‘Swap Shop’ fundaiser in Germantown geared toward spurring creativity

Five dollars and a bag of gently used clothes. Fifteen dollars if you couldn’t bear to part with anything in your closet. That’s all it took to start building up a new wardrobe in Germantown last Sunday.

For fashionistas with a bargain hunter’s wallet, the Swap Shop, a one day almost free market at the Torchlight Collective at 42 E. Church Lane, was a dream come true.

Take Lauren Daniels, for instance. She fished into her bag and pulled out a pair of camel colored slacks; the material was suede-like. At that moment, with a pile of free clothes in front of her, the possibilities were endless.

The Mt. Airy-based graphic designer who describes her style as “laid back, but clean and modern” opted for the bag of donations and five bucks. In exchange, she left with as much clothing as she could carry, ready for alterations or inspirations.

“I also sew in my free time so I found some stuff I could chop up and use for other projects,” she said. “I think that we only wear 10 percent of our wardrobe 90 percent of the time. You know there’s stuff I haven’t worn in months.”

Fundraising in, and with, style

The Swap Shop event was the brainchild of the Torchlight Collective.
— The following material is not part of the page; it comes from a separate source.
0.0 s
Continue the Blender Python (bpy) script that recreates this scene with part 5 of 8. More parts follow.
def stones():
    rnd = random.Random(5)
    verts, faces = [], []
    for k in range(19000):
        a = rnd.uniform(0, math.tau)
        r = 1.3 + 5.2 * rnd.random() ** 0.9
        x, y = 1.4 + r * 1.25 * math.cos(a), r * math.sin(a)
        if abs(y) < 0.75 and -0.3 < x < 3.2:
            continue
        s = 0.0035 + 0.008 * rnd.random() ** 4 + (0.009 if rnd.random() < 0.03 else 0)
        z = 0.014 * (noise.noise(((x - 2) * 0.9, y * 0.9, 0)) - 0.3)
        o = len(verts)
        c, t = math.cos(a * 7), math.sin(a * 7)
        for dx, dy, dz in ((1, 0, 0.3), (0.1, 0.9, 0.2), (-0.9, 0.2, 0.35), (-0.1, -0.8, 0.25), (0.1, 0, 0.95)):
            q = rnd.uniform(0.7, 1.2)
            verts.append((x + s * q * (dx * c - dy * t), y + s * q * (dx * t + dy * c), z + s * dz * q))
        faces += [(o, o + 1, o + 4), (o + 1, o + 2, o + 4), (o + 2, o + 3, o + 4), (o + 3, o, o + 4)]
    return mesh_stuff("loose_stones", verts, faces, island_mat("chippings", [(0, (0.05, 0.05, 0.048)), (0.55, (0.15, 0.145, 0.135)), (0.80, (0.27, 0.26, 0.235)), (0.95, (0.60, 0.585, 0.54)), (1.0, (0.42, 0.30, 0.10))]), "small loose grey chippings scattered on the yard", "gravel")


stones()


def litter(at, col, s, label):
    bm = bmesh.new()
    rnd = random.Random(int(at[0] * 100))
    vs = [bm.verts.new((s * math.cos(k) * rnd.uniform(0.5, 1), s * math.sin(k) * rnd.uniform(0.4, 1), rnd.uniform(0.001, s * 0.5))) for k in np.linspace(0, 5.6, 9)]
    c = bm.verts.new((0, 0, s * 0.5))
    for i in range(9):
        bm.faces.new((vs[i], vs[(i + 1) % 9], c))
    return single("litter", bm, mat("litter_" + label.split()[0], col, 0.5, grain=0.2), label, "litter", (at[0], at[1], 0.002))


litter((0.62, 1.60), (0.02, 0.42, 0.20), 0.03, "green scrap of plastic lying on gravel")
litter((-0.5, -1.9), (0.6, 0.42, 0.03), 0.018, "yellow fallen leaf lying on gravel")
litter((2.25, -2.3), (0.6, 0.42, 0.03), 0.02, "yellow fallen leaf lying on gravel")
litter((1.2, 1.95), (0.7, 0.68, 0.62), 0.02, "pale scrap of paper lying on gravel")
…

It was held as a fundraiser for the community center located inside the Free To Be Dance Studio along Church Lane in East Germantown.

The economy, a desire to rejuvenate neighborhood arts and business and community building also played into the event’s impetus.

Joyce Doyman, a social worker in Germantown and one of the event’s organizers, said the event was also meant to inspire creativity and create a sense of lightness.

“To release the things that we have made use of and to create a way to build our wardrobes without spending a bunch of money,” she said, explaining that she and many friends were looking for fresh clothes without a steep price tag.

Organizers want to make the event a seasonal affair and expect to hold another day for children’s wear soon.

The left-over clothing was donated to two local homeless shelters.